What you will do: Reproduce the entries shown below only from the line with "for path, value" down to the line with "scene.view_settings.keyframe_insert(path, frame=frame(t))", keeping both end lines and copying each one exactly.

-- start Material for this task --

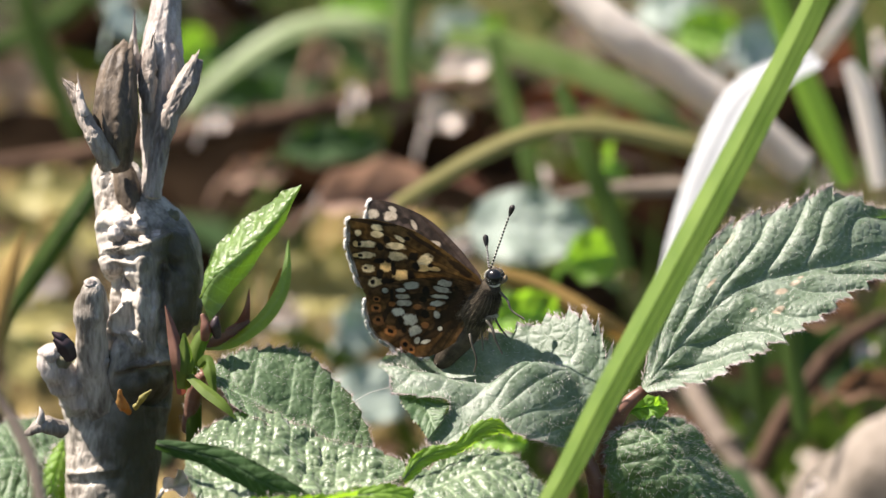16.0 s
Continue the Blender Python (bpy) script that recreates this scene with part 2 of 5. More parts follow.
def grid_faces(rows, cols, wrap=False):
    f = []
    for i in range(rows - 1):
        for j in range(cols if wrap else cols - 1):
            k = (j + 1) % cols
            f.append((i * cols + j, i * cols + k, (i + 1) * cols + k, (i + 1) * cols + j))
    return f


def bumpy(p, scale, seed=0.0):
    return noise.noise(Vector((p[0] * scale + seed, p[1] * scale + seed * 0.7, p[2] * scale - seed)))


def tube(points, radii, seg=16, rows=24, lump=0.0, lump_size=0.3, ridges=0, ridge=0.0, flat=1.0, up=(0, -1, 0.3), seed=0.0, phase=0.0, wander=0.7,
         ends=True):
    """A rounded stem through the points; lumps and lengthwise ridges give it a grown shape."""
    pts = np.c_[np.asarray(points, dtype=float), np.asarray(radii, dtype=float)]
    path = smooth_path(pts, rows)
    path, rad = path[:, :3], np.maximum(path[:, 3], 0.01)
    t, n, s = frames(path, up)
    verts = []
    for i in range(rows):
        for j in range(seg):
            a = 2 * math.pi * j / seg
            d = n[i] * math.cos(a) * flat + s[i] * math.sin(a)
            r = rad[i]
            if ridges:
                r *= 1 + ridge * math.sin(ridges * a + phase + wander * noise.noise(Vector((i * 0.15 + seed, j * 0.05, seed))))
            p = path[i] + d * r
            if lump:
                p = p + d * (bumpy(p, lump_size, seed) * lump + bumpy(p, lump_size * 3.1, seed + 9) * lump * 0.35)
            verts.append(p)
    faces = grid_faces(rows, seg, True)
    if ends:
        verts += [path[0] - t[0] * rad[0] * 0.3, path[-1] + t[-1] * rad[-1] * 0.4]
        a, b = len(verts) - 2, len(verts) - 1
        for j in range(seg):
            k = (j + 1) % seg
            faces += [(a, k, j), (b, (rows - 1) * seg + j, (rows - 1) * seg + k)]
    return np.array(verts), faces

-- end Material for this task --
-- start Material for this task --

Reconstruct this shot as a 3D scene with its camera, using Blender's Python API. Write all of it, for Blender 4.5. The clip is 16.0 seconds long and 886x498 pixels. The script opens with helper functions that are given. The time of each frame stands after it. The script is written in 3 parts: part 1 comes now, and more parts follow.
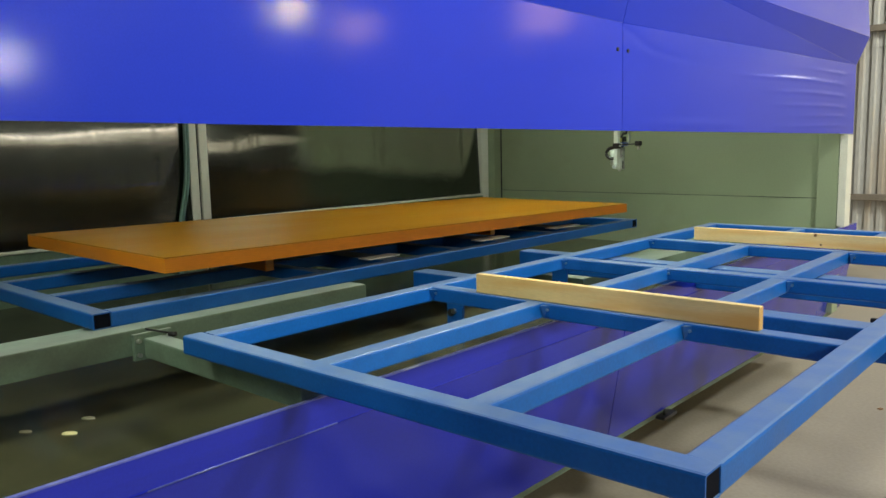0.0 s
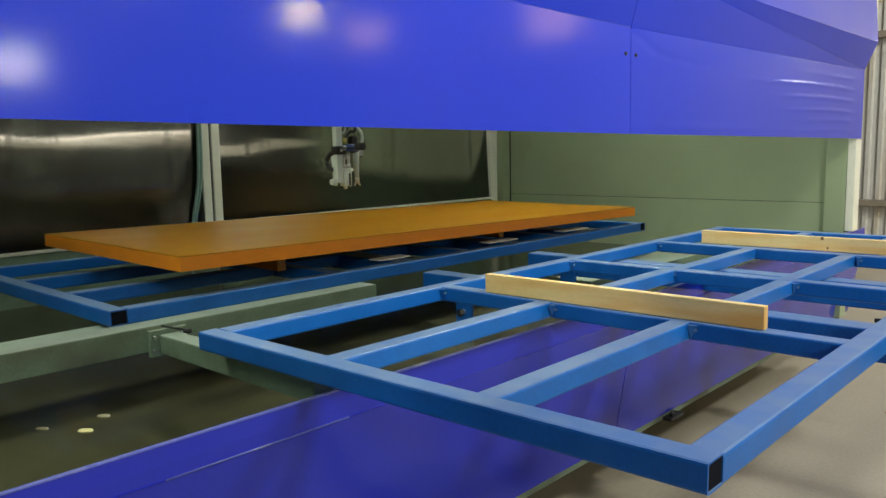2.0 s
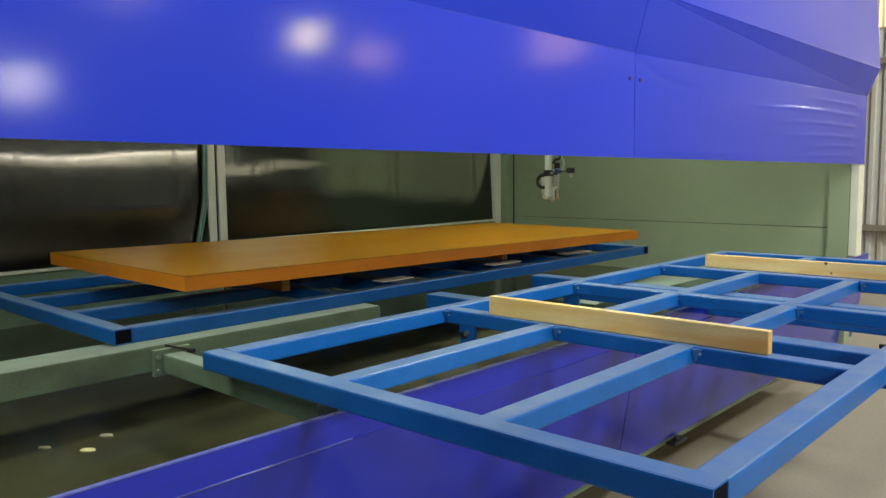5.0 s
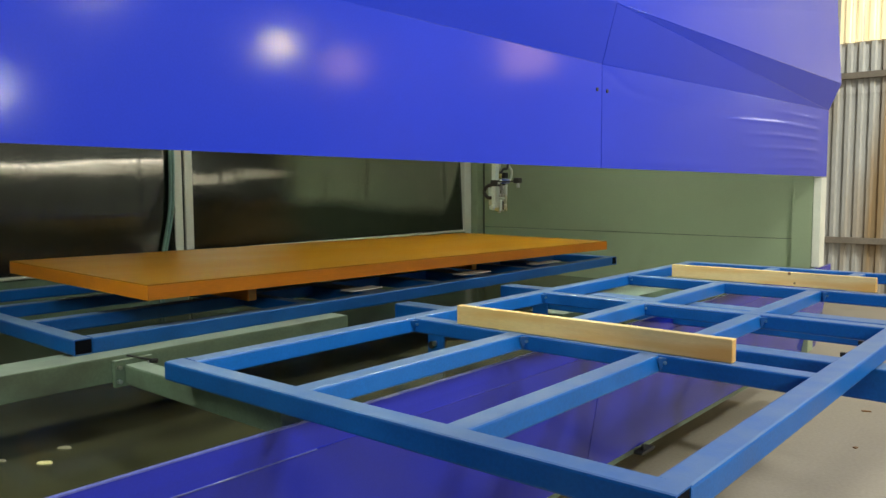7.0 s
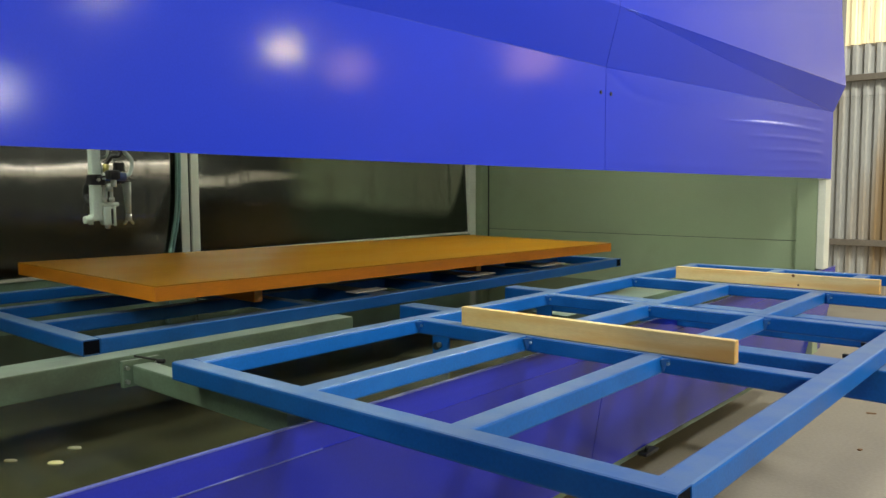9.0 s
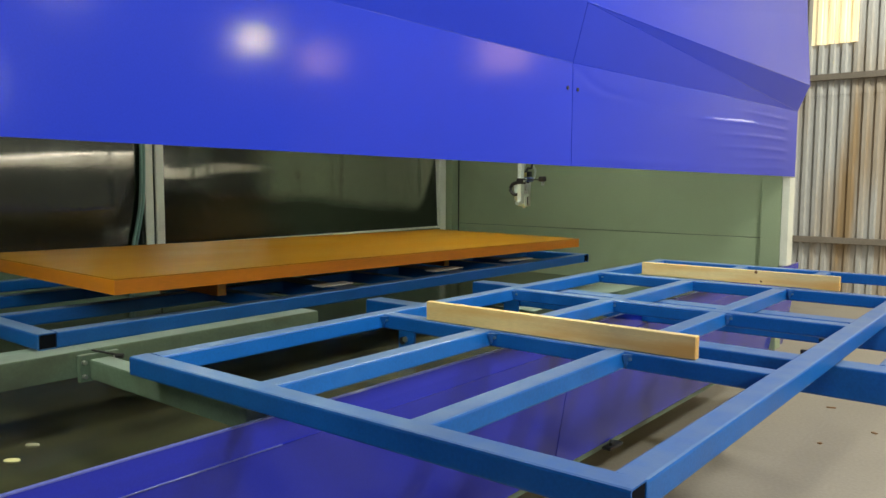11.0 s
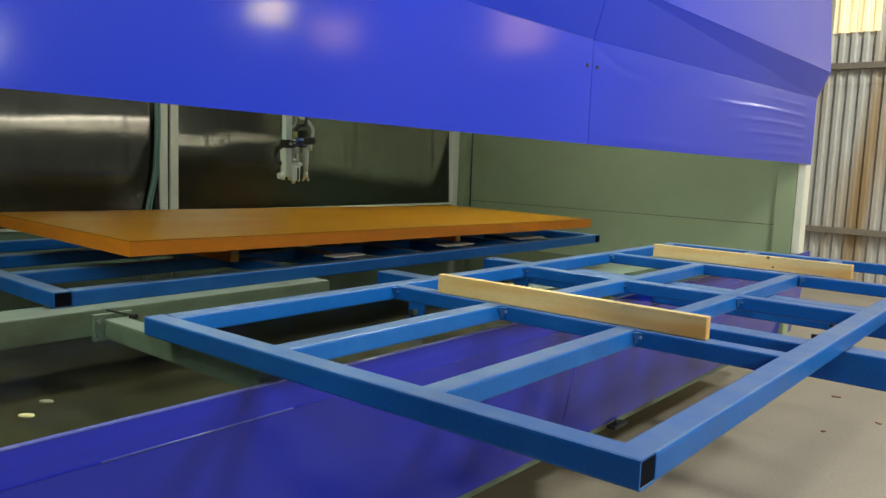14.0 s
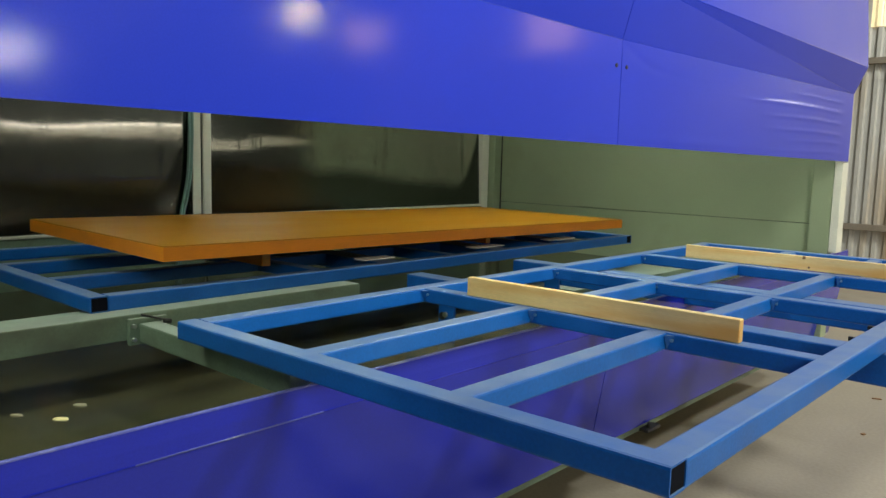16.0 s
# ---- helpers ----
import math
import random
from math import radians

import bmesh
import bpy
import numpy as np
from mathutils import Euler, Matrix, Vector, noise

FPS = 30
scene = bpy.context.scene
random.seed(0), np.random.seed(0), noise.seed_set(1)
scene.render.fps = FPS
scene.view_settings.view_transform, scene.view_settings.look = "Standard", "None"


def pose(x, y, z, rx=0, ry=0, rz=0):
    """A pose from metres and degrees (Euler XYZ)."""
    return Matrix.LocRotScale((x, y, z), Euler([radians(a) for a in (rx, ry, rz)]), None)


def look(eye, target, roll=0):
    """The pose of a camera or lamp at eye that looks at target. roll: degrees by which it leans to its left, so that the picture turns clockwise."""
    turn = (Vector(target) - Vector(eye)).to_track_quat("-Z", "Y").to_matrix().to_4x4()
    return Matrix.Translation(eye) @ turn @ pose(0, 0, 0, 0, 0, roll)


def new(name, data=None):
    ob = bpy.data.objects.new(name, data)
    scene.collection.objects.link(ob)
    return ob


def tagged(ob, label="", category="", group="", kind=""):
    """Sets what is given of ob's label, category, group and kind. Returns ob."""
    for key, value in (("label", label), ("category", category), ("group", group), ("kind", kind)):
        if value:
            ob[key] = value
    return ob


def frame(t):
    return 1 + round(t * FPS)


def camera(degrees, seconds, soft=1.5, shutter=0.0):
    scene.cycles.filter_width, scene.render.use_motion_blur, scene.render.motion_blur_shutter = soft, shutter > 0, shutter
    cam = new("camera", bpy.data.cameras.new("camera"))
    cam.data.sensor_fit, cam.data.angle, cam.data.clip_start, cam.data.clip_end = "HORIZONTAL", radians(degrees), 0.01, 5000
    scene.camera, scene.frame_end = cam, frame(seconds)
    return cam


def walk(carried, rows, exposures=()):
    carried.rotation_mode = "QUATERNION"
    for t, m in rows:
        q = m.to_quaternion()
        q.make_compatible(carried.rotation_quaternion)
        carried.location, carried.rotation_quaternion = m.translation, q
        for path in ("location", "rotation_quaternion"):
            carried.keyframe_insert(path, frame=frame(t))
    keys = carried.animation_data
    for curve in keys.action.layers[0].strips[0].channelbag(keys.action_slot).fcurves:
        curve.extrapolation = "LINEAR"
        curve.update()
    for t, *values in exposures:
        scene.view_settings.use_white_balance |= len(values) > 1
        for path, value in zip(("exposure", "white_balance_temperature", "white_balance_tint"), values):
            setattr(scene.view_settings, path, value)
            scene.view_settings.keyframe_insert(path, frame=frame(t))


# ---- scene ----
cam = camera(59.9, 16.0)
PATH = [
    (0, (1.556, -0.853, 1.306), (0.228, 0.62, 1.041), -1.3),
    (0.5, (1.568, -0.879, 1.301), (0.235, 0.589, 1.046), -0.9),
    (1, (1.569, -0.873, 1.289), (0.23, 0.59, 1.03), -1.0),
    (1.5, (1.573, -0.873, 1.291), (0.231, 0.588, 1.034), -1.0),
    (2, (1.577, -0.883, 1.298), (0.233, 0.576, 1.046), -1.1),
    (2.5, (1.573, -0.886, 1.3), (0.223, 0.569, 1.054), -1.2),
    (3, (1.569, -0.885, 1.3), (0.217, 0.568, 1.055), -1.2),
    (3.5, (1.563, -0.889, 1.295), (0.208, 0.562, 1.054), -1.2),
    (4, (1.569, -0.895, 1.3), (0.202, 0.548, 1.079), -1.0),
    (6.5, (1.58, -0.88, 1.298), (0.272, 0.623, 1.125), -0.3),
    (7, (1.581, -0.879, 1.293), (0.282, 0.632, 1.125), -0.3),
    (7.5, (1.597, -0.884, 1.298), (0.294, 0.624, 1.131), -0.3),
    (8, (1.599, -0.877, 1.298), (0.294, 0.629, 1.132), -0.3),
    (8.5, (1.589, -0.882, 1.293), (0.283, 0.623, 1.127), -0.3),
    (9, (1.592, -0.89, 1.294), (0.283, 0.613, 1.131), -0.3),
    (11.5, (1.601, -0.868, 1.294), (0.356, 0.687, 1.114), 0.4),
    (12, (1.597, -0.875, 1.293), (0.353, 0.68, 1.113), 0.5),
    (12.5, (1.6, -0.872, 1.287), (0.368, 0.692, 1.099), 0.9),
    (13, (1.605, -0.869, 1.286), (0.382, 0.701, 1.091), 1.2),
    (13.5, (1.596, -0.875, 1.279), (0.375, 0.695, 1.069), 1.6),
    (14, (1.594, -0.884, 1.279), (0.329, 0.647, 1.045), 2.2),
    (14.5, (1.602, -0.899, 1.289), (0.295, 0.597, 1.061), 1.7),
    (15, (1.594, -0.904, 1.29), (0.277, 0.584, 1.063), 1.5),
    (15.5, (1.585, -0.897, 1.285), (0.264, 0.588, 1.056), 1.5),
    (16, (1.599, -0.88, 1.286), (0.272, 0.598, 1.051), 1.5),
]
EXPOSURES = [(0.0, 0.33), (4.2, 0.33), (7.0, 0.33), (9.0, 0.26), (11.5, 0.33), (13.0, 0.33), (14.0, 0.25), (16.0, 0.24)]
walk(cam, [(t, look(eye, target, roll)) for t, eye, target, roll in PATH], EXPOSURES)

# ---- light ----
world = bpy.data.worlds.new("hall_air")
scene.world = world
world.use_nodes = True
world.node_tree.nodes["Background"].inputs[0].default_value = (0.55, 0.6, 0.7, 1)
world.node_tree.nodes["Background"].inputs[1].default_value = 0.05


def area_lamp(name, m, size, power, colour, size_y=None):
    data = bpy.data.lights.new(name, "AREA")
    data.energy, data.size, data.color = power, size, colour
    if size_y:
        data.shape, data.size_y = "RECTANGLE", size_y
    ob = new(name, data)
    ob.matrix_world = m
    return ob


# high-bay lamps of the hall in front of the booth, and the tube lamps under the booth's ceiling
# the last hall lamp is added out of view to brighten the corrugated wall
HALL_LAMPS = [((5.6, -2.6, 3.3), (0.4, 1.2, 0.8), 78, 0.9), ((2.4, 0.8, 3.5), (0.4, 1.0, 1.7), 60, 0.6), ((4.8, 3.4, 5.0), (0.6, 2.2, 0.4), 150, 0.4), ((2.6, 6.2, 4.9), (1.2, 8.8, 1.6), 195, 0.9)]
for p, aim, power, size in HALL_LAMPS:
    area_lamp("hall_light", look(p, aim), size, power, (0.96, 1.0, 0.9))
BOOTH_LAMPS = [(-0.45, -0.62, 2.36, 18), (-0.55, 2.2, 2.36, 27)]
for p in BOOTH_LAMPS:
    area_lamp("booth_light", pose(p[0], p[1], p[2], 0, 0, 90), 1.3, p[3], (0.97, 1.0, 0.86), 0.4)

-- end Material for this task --

Full answer:
        for path, value in zip(("exposure", "white_balance_temperature", "white_balance_tint"), values):
            setattr(scene.view_settings, path, value)
            scene.view_settings.keyframe_insert(path, frame=frame(t))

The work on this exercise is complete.